Many people may falsely presume that because money means literally nothing to you, you might be living in a ‘bubble.’ One way you can let a poor know that you are just like them is to make small adjustments to your conversation topics. For example, don’t say, “Don’t you hate it when the butler doesn’t wipe your sniffly little nose fast enough so you have to use the bills in your pocket that you were going to use to buy another private jet instead?” Instead, say something like, “Don’t you hate it when the butler doesn’t wipe your sniffly little nose fast enough so you have to use the loose change in your pocket that you were going to use to buy dirt and worms instead?” Wow! See how a few subtle changes can really turn a conversation around?

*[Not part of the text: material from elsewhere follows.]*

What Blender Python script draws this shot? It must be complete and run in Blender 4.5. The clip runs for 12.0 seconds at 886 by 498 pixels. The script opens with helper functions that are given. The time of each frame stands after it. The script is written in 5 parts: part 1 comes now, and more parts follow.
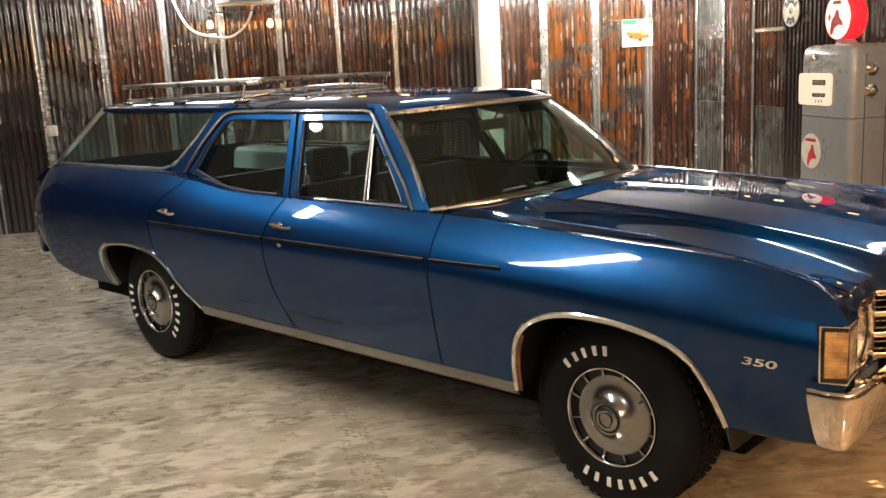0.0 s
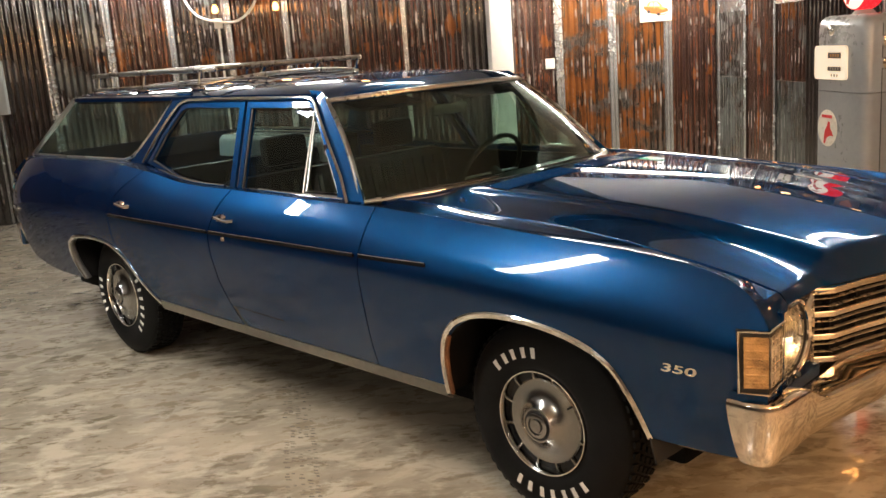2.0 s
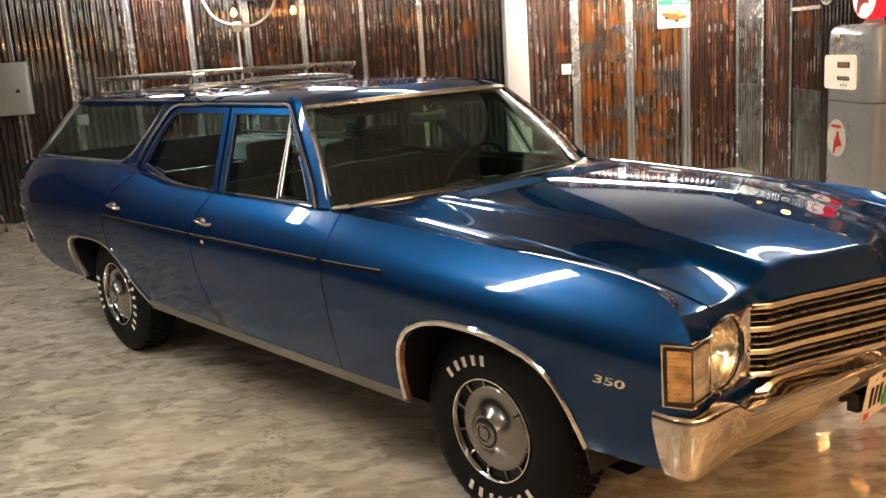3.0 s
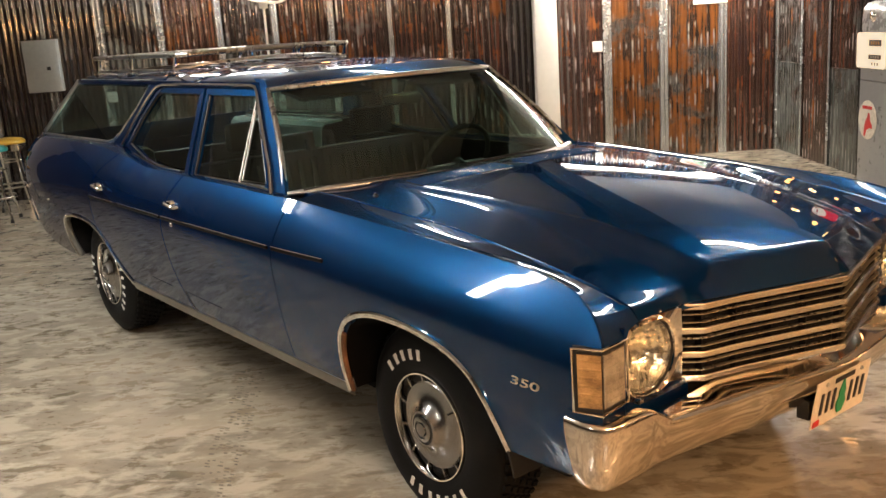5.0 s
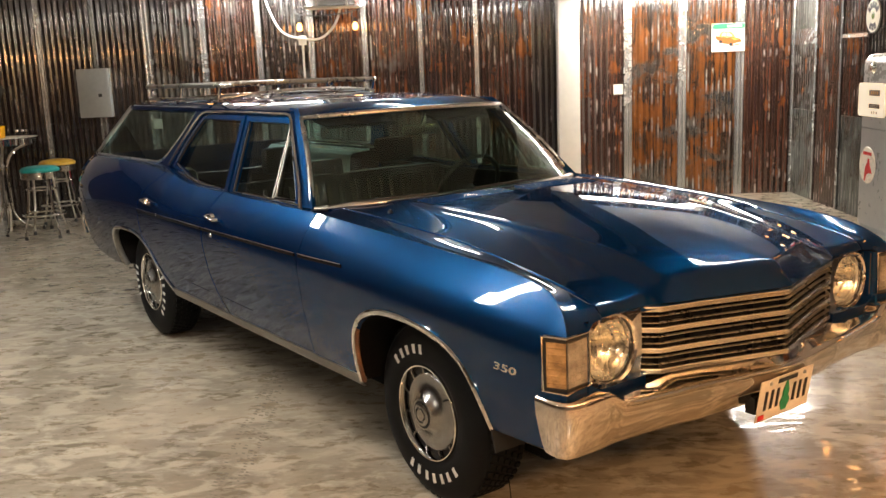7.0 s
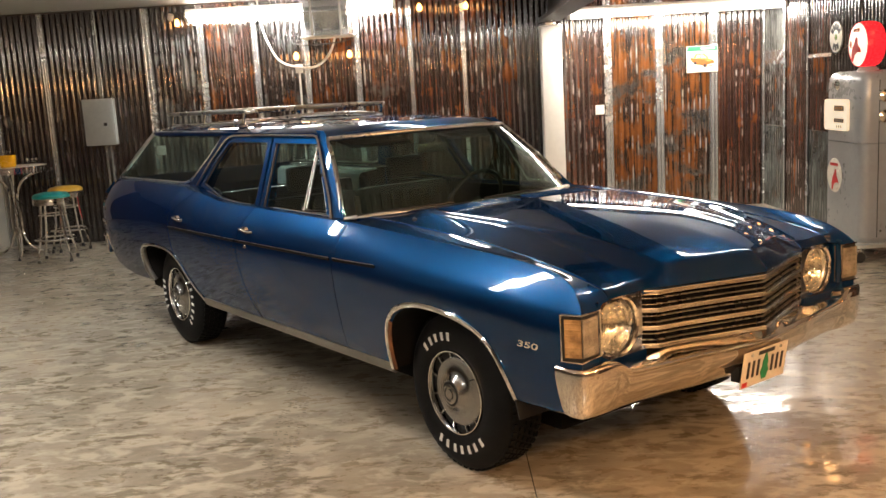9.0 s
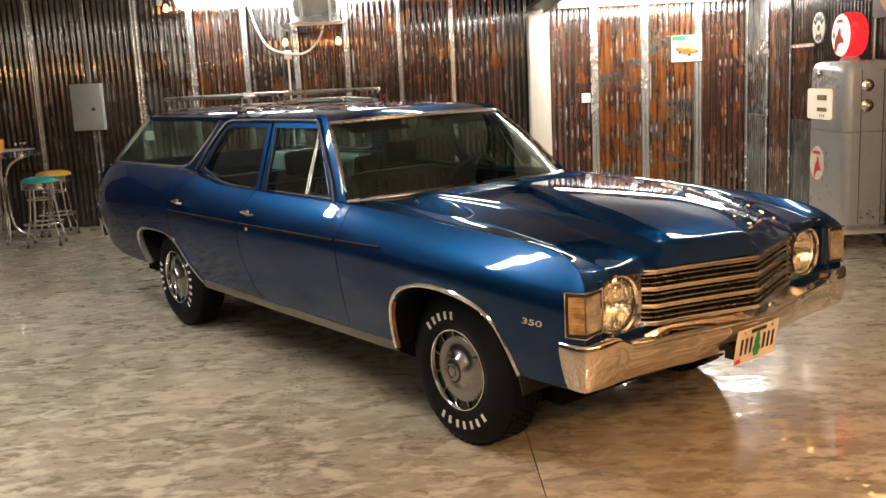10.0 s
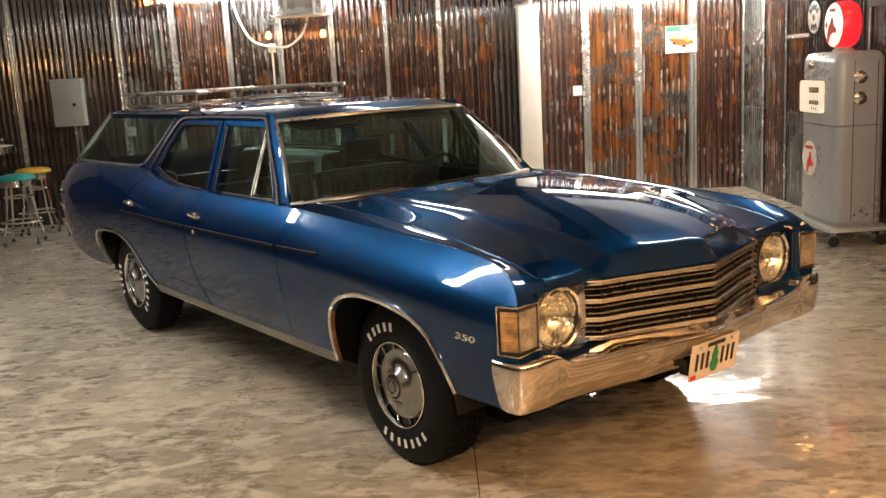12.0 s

Don’t mention that you play lacrosse
The fine sport of lacrosse for some reason upsets the poors. My extensive research into the real lives of the much, much less fortunate (conducted by reading historical texts like The Boxcar Children and watching Aladdin) have led me to the conclusion that poors must have some sort of dark mythology surrounding lacrosse – the type of stories they probably tell as they heat up a single can of beans around a fire or something. Other topics to steer clear of include: country clubs, the Tide laundry service, and cloning Grandfather.

Be thoughtful
When someone shows that they are in desperate, desperate need of assistance (they actually pay taxes, their parents are not related at all, etc.), offer help! But don’t condescend. It’s important for the poor to feel like they’ve earned their money. A great way to walk this line is to always carry a tiny hat and cymbals so that, should the need arise, you can give them to the poor and gather a crowd around to chant “Dance monkey! Dance! DANCE!” The stinky dirty poor will feel respected and grateful – the perfect tactful response.

Don’t assume!
There are a lot of preconceived notions that you might have about poors. Think before you act! Don’t spray air freshener all over the poor when you first see them; my research has shown that, while rare, there are some poors who are not stinky dirty messy poors at all. Give them a nice sniff! If you decide they’re too stinky after a thorough investigation, spritz away.

By following these simple rules, you’ll find that your interactions with others will take a turn for the better. The poor is sure to want to become your best friend! Which you wouldn’t want for obvious reasons, but nevertheless.